Monday, October 20, 2008

Fishbane Paper: Already Inspired

I'm somewhat pressed for time, so I may save some of my more exhaustive treatment of Fishbane for tomorrow. But I want to share something that relates to my Fishbane study as well as my daily quiet time on the deuterocanonical writings.

According to Michael Fishbane, exegetes who contributed to the Hebrew Bible reinterpreted the prophecies that failed. Some tried to explain the failure as God changing his mind in response to repentance. Later, mantalogical exegesis came along, and it viewed the prophecies as cryptic oracles with deeper meaning. Daniel 9, for instance, treats the seventy years of exile that Jeremiah predicted as 490 years (or so historical-critics say), presumably because Israel's initial restoration wasn't the glamorous Messianic era that Jeremiah predicted.

This reminds me of a debate I heard a few years ago on the deuterocanonical writings--between James White and a Catholic apologist. James White was pointing to the historical errors in Judith to argue that the "apocrypha" is not divinely-inspired. The Catholic apologist responded that non-believers and biblical scholars likewise point to errors in the Jewish-Protestant canon, but those errors don't make the writings uninspired. According to him, Catholics start with the premise that the deuterocanonical writings are inspired, then they go from there--either by explaining the "errors," or thinking of reasons that God included them, or asserting that they don't matter.

That seems to be what we see in inner-biblical exegesis: the prophets are inspired, so their "false" prophecies must in fact be true, or at least not lies (since God can change his mind). But that's not necessarily the view you find throughout the Hebrew Bible, since Deuteronomy 18 says there are clear guidelines whereby Israel can distinguish true and false prophets: for example, do the prophecies come to pass?

One issue that has confronted me throughout my Fishbane chronicles is when the biblical writings became authoritative. When were the prophets an authoritative traditum? Here are two possibilities:

1. Those who tried to explain away the prophets' failed prophecies were the people in the prophetic schools themselves. Of course the Ezekiel school wanted to show that Ezekiel was a true prophet! In this scenario, Ezekiel was authoritative for the Ezekiel school, but not necessarily everyone else.

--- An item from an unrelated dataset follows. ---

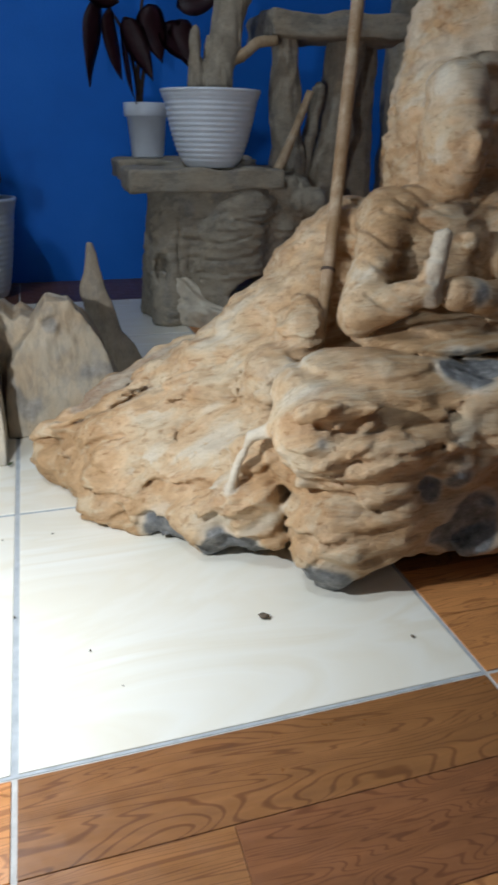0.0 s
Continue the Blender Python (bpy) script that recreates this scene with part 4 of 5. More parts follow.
def root_figure():
    f = Field((-0.01, -0.34, -0.01), (0.74, 0.25, 0.70), 0.0030)
    f.add(ell((0.43, 0.00, 0.06), (0.25, 0.20, 0.13)), 0.02)
    f.add(cap((0.105, 0.060, 0.050), (0.28, -0.01, 0.09), 0.044, 0.085), 0.03)
    f.add(cap((0.060, 0.086, 0.020), (0.12, -0.01, 0.035), 0.028, 0.04), 0.02)
    f.add(cap((0.12, 0.02, 0.07), (0.26, -0.11, 0.06), 0.045, 0.055), 0.025)
    f.add(cap((0.105, 0.005, 0.030), (0.215, -0.115, 0.030), 0.036, 0.042), 0.02)
    f.add(cap((0.235, 0.02, 0.12), (0.395, 0.02, 0.235), 0.065, 0.075), 0.03)
    f.add(ell((0.45, 0.03, 0.27), (0.105, 0.065, 0.095)), 0.03)
    # hood: the standing trunk round the head
    f.add(loft(((0.20, 0.60, 0.03, 0.12, 0.09), (0.36, 0.58, 0.035, 0.100, 0.075), (0.46, 0.585, 0.035, 0.105, 0.075), (0.54, 0.605, 0.03, 0.105, 0.07), (0.60, 0.625, 0.025, 0.10, 0.065), (0.72, 0.64, 0.02, 0.08, 0.06))), 0.02)
    # lobes and toes of the root
    for c, r, t in (((0.325, -0.225, 0.150), (0.070, 0.048, 0.036), (0, 12, 0)), ((0.320, -0.235, 0.055), (0.050, 0.045, 0.060), (0, 0, 0)), ((0.375, -0.230, 0.085), (0.060, 0.050, 0.040), (0, -30, 0)), ((0.45, -0.215, 0.14), (0.09, 0.055, 0.035), (0, -22, 0)), ((0.52, -0.195, 0.07), (0.13, 0.078, 0.078), (0, 0, 0)), ((0.49, -0.175, 0.150), (0.115, 0.068, 0.052), (0, 0, 0)), ((0.255, -0.150, 0.055), (0.045, 0.045, 0.055), (0, 0, 20)), ((0.210, -0.135, 0.035), (0.040, 0.038, 0.035), (0, 0, 0)), ((0.155, -0.055, 0.035), (0.045, 0.040, 0.035), (0, 0, 30)), ((0.30, -0.08, 0.175), (0.035, 0.045, 0.045), (0, 20, 0)), ((0.335, -0.06, 0.21), (0.032, 0.045, 0.050), (0, 20, 0)), ((0.62, -0.13, 0.12), (0.09, 0.09, 0.12), (0, 0, 0))):
        f.add(ell(c, r, t), 0.012)
    for pts, r in ((((0.25, -0.14, 0.12), (0.262, -0.180, 0.08), (0.268, -0.185, 0.03)), 0.017), (((0.275, -0.16, 0.13), (0.295, -0.195, 0.09), (0.30, -0.20, 0.04)), 0.017), (((0.315, -0.255, 0.165), (0.38, -0.265, 0.150), (0.44, -0.25, 0.165)), 0.013), (((0.335, -0.27, 0.105), (0.385, -0.268, 0.13), (0.44, -0.262, 0.15)), 0.012), (((0.365, -0.26, 0.05), (0.42, -0.26, 0.085), (0.49, -0.24, 0.11)), 0.014)):
        for a, b in zip(pts, pts[1:]):
            f.add(cap(a, b, r, r), 0.007)
    # flakes along the low end
    rnd = random.Random(11)
    for k in range(85):
        u, a = rnd.random() ** 0.9, rnd.uniform(-0.6, 2.2)
        base = Vector((0.085, 0.070, 0.052)).lerp(Vector((0.32, -0.02, 0.130)), u)
        r = 0.050 + 0.042 * u
        p = base + Vector((0, -(r + 0.003) * math.cos(a), (r + 0.003) * math.sin(a) * 0.95))
        f.add(ell(p, (rnd.uniform(0.022, 0.055), rnd.uniform(0.008, 0.012), rnd.uniform(0.006, 0.011)), (rnd.uniform(-50, 50), -26 - 22 * u + rnd.uniform(-10, 10), -20 + rnd.uniform(-14, 14))), 0.003)
    for k in range(15):
        u = (k + 0.6 * rnd.random()) / 15
        p = Vector((0.075, 0.095, 0.082)).lerp(Vector((0.34, 0.045, 0.215)), u)
        f.add(ell(p, (rnd.uniform(0.028, 0.042), rnd.uniform(0.005, 0.009), rnd.uniform(0.010, 0.016)), (rnd.uniform(-12, 12), -34 - rnd.uniform(0, 14), -14)), 0.002)
    f.add(cap((0.085, -0.030, 0.012), (0.142, -0.078, 0.012), 0.020, 0.022), 0.012)
    # the low end is split open: a trough between its front rim and a jagged back
    for a, b, r in (((0.060, 0.062, 0.082), (0.110, 0.050, 0.088), 0.012), ((0.110, 0.050, 0.088), (0.180, 0.045, 0.112), 0.014), ((0.180, 0.045, 0.112), (0.250, 0.035, 0.150), 0.016)):
        f.add(cap(a, b, r), 0.008)
    for a, b, r in (((0.085, 0.078, 0.112), (0.150, 0.078, 0.134), 0.013), ((0.150, 0.078, 0.134), (0.235, 0.068, 0.170), 0.014)):
        f.cut(cap(a, b, r), 0.012)
    for k in range(7):
        p = (0.048 + 0.031 * k, 0.100 - 0.003 * abs(k - 3), 0.066 + 0.0165 * k)
        f.add(ell(p, (0.026, 0.010, 0.020), (0, -30 - 3 * k, -8)), 0.004)
    f.add(ell((0.048, 0.082, 0.026), (0.022, 0.026, 0.024)), 0.008)
    for k in range(34):
        p = (rnd.uniform(0.30, 0.60), rnd.uniform(-0.27, -0.18), rnd.uniform(0.01, 0.20))
        f.add(ell(p, (rnd.uniform(0.022, 0.045), rnd.uniform(0.010, 0.016), rnd.uniform(0.009, 0.014)), (rnd.uniform(-30, 30), rnd.uniform(-45, 10), rnd.uniform(-20, 20))), 0.010)
    for c, r in (((0.365, -0.215, 0.120), (0.080, 0.048, 0.050)), ((0.45, -0.215, 0.125), (0.085, 0.050, 0.055)), ((0.335, -0.225, 0.155), (0.060, 0.048, 0.036)), ((0.40, -0.232, 0.150), (0.11, 0.040, 0.034)), ((0.38, -0.225, 0.070), (0.10, 0.050, 0.050)), ((0.50, -0.20, 0.15), (0.10, 0.066, 0.060))):
        f.add(ell(c, r), 0.022)
    f.rough(0.0060, 0.040, (1.8, 1, 1), 2.0, True)
    f.layers(0.0058, 0.024, split_sheets, low_end)
    f.layers(0.0019, 0.0110, lambda x, y, z: split_sheets(x, y, z) + 0.3 * y, low_end)
    f.rough(0.0030, 0.014, (3.4, 1.0, 0.7))
    f.rough(0.0022, 0.007, (2.4, 1, 0.8), 5.0)
    for a, b in zip(STRIP, STRIP[1:]):
        f.add(cap(a, b, 0.0055), 0.002)
    # seated figure with joined palms, before its hood
    f.cut(ell((0.520, -0.110, 0.440), (0.056, 0.100, 0.100)), 0.010)
    f.add(ell((0.505, -0.045, 0.285), (0.090, 0.058, 0.082)), 0.010)
    f.add(cap((0.448, -0.040, 0.340), (0.575, -0.040, 0.340), 0.034), 0.014)
    f.add(cap((0.520, -0.035, 0.345), (0.520, -0.040, 0.40), 0.028, 0.026), 0.010)
    f.add(ell((0.520, -0.050, 0.420), (0.039, 0.045, 0.056)), 0.006)
    f.add(ell((0.520, -0.050, 0.392), (0.031, 0.042, 0.034)), 0.008)
    f.add(ell((0.520, -0.046, 0.474), (0.034, 0.036, 0.030)), 0.004)
    f.score([(0.482, 0.452), (0.50, 0.462), (0.52, 0.465), (0.54, 0.462), (0.558, 0.452)], 0.0035, -0.004, -0.14, -0.02)
    f.add(ell((0.519, -0.094, 0.418), (0.006, 0.009, 0.014)), 0.005)
    f.add(ell((0.519, -0.090, 0.392), (0.012, 0.007, 0.004)), 0.004)
    for s in (-1, 1):
        f.score([(0.519 + s * 0.008, 0.434), (0.519 + s * 0.018, 0.438), (0.519 + s * 0.029, 0.434)], 0.003, 0.003, -0.14, -0.03)
    f.score([(0.505, 0.388), (0.534, 0.388)], 0.002, 0.003, -0.14, -0.03)
    f.add(cap((0.440, -0.060, 0.335), (0.385, -0.120, 0.258), 0.028, 0.022), 0.010)
    f.add(cap((0.382, -0.125, 0.250), (0.445, -0.150, 0.280), 0.024, 0.016), 0.008)
    f.add(cap((0.448, -0.152, 0.272), (0.463, -0.142, 0.335), 0.012, 0.009), 0.004)
    f.add(cap((0.590, -0.065, 0.335), (0.600, -0.120, 0.255), 0.030, 0.026), 0.010)
    f.add(cap((0.595, -0.125, 0.245), (0.480, -0.152, 0.276), 0.024, 0.018), 0.008)
    f.add(ell((0.525, -0.100, 0.318), (0.012, 0.008, 0.012)), 0.004)
    f.score([(0.428, 0.352), (0.47, 0.338), (0.505, 0.318)], 0.003, 0.005, -0.14, 0.02)
    f.score([(0.47, 0.352), (0.52, 0.360), (0.585, 0.352)], 0.003, 0.004, -0.14, 0.02)
    f.add(ell((0.500, -0.115, 0.222), (0.120, 0.070, 0.018)), 0.006)
    f.add(ell((0.350, -0.165, 0.192), (0.080, 0.054, 0.034), (0, -4, 6)), 0.006)
    f.add(ell((0.440, -0.180, 0.188), (0.080, 0.045, 0.026), (0, 8, 0)), 0.006)
    f.add(ell((0.335, -0.220, 0.150), (0.068, 0.046, 0.030), (0, 8, 0)), 0.006)
    f.add(ell((0.325, -0.205, 0.176), (0.066, 0.050, 0.030), (0, -6, 0)), 0.012)
    f.add(ell((0.400, -0.190, 0.190), (0.075, 0.050, 0.030)), 0.012)
    for pts in (((0.30, 0.212), (0.36, 0.205), (0.43, 0.212)), ((0.29, 0.178), (0.36, 0.170), (0.44, 0.178)), ((0.40, 0.235), (0.47, 0.228), (0.56, 0.232)), ((0.30, 0.148), (0.35, 0.158), (0.41, 0.156))):
        f.score(list(pts), 0.004, 0.005, -0.30, -0.06)
    f.folds((((0.405, 0.335), (0.425, 0.318), (0.455, 0.312)), ((0.395, 0.305), (0.418, 0.292), (0.448, 0.290)), ((0.385, 0.275), (0.405, 0.262), (0.43, 0.262)), ((0.462, 0.375), (0.49, 0.352), (0.52, 0.345), (0.555, 0.355), (0.58, 0.378)), ((0.448, 0.362), (0.485, 0.330), (0.52, 0.318))), 0.0030, 0.0035, -0.16, 0.03, 0.5)
    f.rough(0.0022, 0.020, (1, 1, 1), 6.0)
    f.rough(0.0010, 0.008, (2.0, 1, 1), 6.0)
    return f.mesh(0.0)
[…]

2. Most Israelites accepted the authority of Jeremiah and Ezekiel once their big prophecy came true: the destruction of Jerusalem in 587 B.C.E. Those who maintained that God would deliver Jerusalem from the Babylonians were shown to be false. Once Jeremiah and Ezekiel were accepted on this biggie, they were widely believed to inspired, so people assumed that their failed prophecies must have a good explanation.

By the time of Daniel, which is the Hellenistic period, there appears to have been acceptance of the prophets. As we've seen, the Torah was in dispute in certain circles. But, at the same time, the prophets may have been as well, since the Sadducees supposedly didn't believe in them. I don't have any documentation for that, though.